Patañjali wrote when theism was at a low ebb. In modern self-presentations of Hinduism, you would not know that it was ever anything else than devotional-theistic. At some point, a theistic coup d’état has eclipsed the godless schools of thought and written them out of the record. The Gītā is a blatant instance, with Krishna imposing his presence as object of devotion on chapters named after (and giving an otherwise fair summary of) godless philosophies like Sānkhya. Some have argued that the YS started with a godless core and had theistic elements added later on, to the point that Hindus came to call it Seśvara Sānkhya, i.e. “Sānkhya-with-God”. This is plausible, but the reconstruction of a text’s editorial history is notoriously susceptible to speculative excess, so let us cautiously focus on another and unmistakably operative method of theistic incorporation, viz. leaving the text intact but reinterpreting key terms.

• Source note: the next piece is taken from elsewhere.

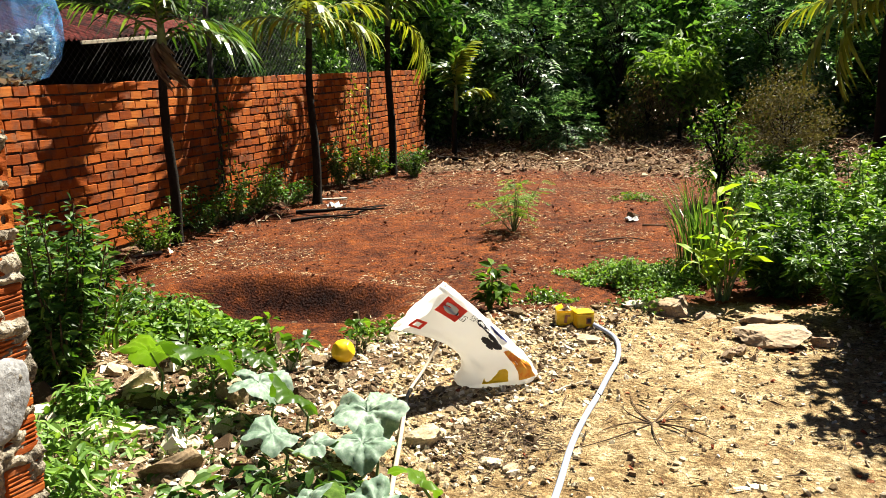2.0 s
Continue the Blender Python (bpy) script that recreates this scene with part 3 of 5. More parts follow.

Thus, “Īśvara” is defined merely as “a distinct purusa untouched by afflictions, actions, fruitions or their residue” in YS 1:24, but has been assigned the exclusive meaning of “God/Shiva”, nowadays assumed in the expression “Īśvarapranidhāna” (YS 1:23, 2:1, 2:32, 2:45). It is on the basis of little else than this expression’s repeated appearance that the YS is classified among the theistic systems. Even if it means “devotion to God”, that still does not make Yoga theistic, for God still plays no role in the definition and structure of the system, only the devotion itself is credited with playing a helpful role in the yogi’s progress. Nowhere does Patañjali say that “union” is sought with God nor with anything else. On the contrary, the stated goal of his system is kaivalya, “isolation, separation”, the very opposite of “union”, and equivalent with the notion kevala of the atheistic Jaina system. Patañjali accommodates the devotee yet avoids burdening the unbeliever with a requirement to believe.